- Genre: Talk show
- Created by: Lena Andel
- Presented by: Adam Webb (2000-2001) Gary Mitchell (2001-present)
- Country of origin: Australia
- Original language: English
- No. of seasons: 17
- No. of episodes: 600+

Production
- Executive producers: Gary Mitchell; Lawry Hill;
- Producer: Travis Murton;
- Production location: Perth
- Running time: 30 minutes
- Production companies: Sweet and Sour Productions

Original release
- Network: West TV; Westlink; 44 Adelaide; C31 Melbourne;
- Release: July 2000 – present

= Sweet and Sour (2000 talk show) =

Sweet and Sour is an Australian television talk show produced in Perth, Western Australia. It is filmed at the Central Institute of Technology, and is screened across Australia on Community Television stations. The show debuted in July 2000, and originally was supposed to run for just eight episodes.

Originally produced by Lena Andel and hosted by Adam Webb, the series became a magnet for local Perthonalities to appear on and show community support for the newly formed TV station. Many such notables appeared on the show including Basil Zemplias, Dennis Commetti, Chris Mainwairing, Jeremy Fernandez, and others who would go on to brighter futures in the media, politics, and music.

== Overview ==
Sweet & Sour is a community orientated talk show in which people can write in and share their situation to a panel who helps to solve them. The panel consists of the talk show host, Gary Mitchell, and a rotating panel of special guests.

The show is produced entirely by screen media students who are currently studying in Western Australia.
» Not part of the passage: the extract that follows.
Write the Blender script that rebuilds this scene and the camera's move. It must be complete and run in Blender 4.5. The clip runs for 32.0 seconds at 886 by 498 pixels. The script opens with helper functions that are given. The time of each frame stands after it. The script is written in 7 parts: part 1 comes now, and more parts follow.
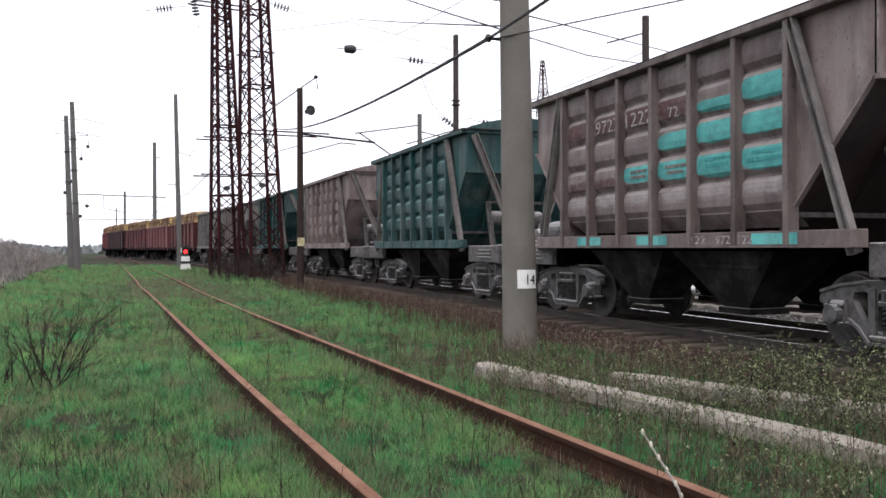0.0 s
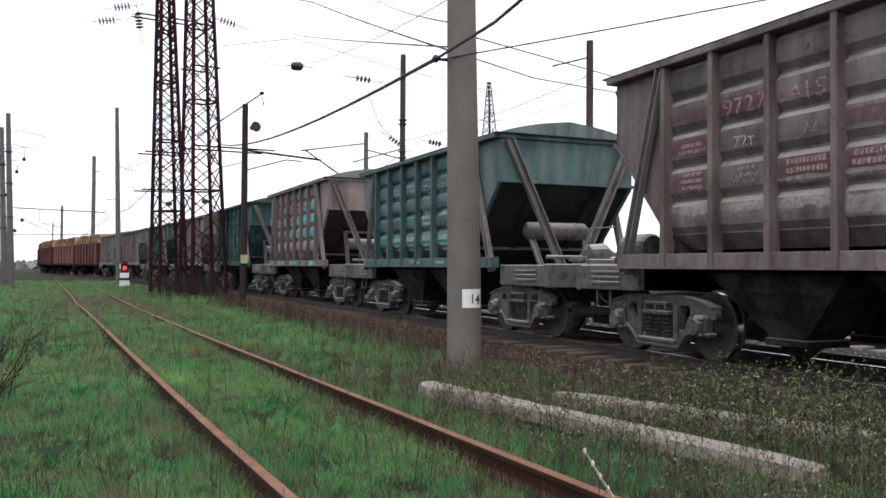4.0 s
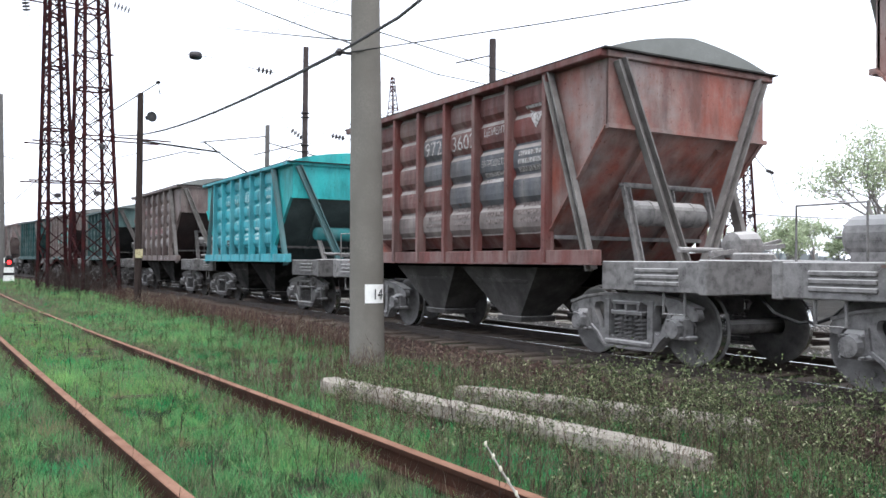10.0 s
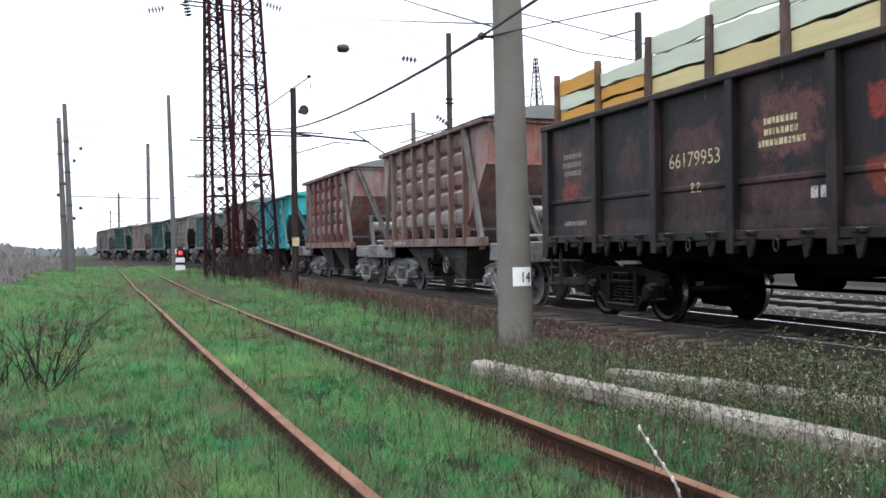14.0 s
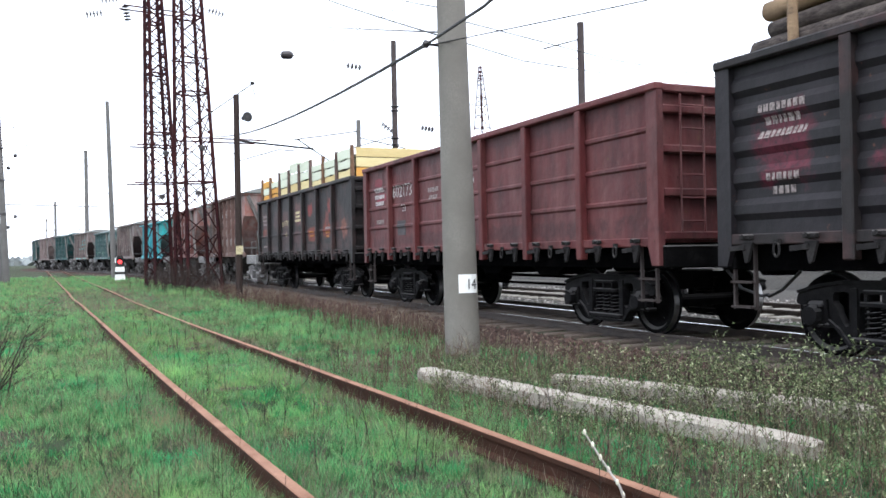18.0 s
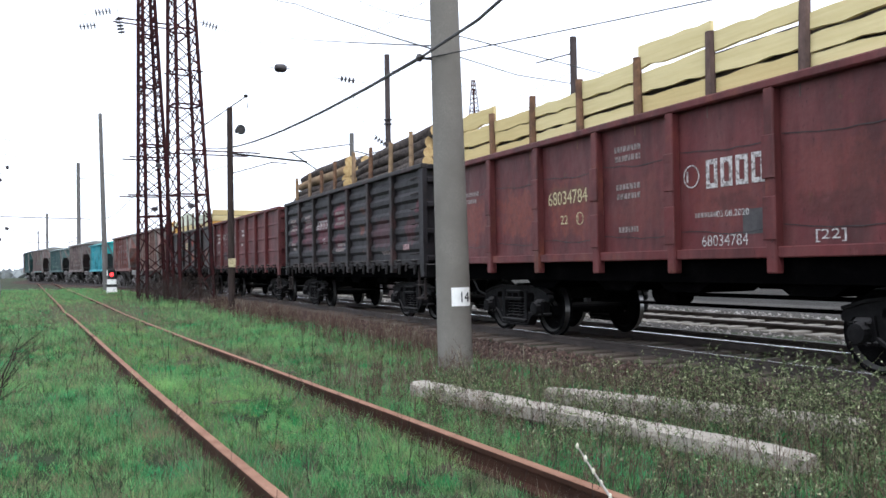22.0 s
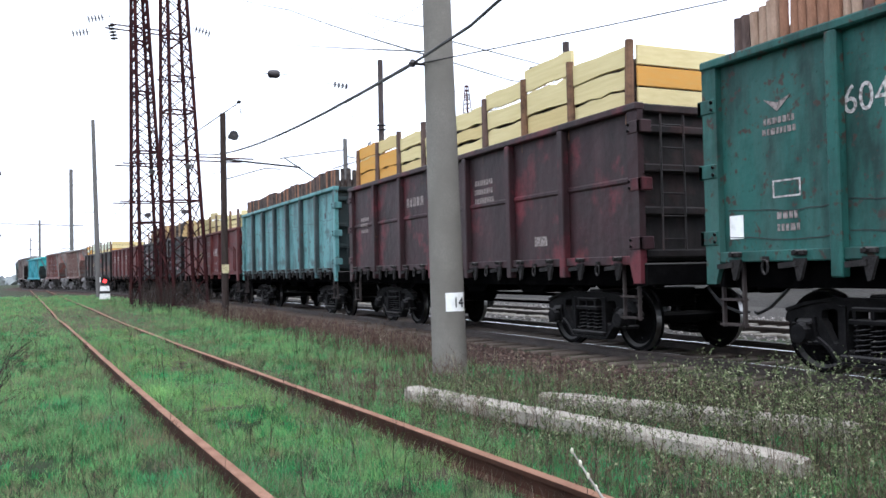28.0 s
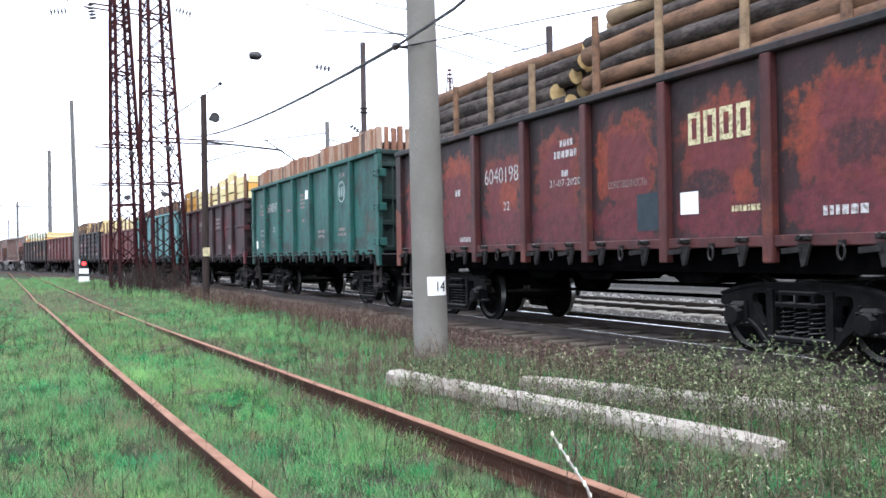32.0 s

The show is filmed in the studio of the Central Institute of Technology in Perth and is hosted by Gary Mitchell.

=== The Host ===
Executive Producer Gary Mitchell has been the host of Sweet and Sour for over 10 years; his first episode was broadcast on 11 September 2001. He was compared to the 2004 National Community TV Awards, The Antennas, broadcast from Melbourne, when Sweet and Sour won its first big gong, the award for Australia's Best Panel Show.

== Guests ==
Many thousands of guests have appeared on the show throughout the years including Tony Barber, Justin Langer, Kim Hughes, Sam Newman, Barry Crocker, Dannii Minogue, Normi Rowe, Johnny Young, Bambi LeFist, Paige Piper, Alex Andra, and Lucy Nicol.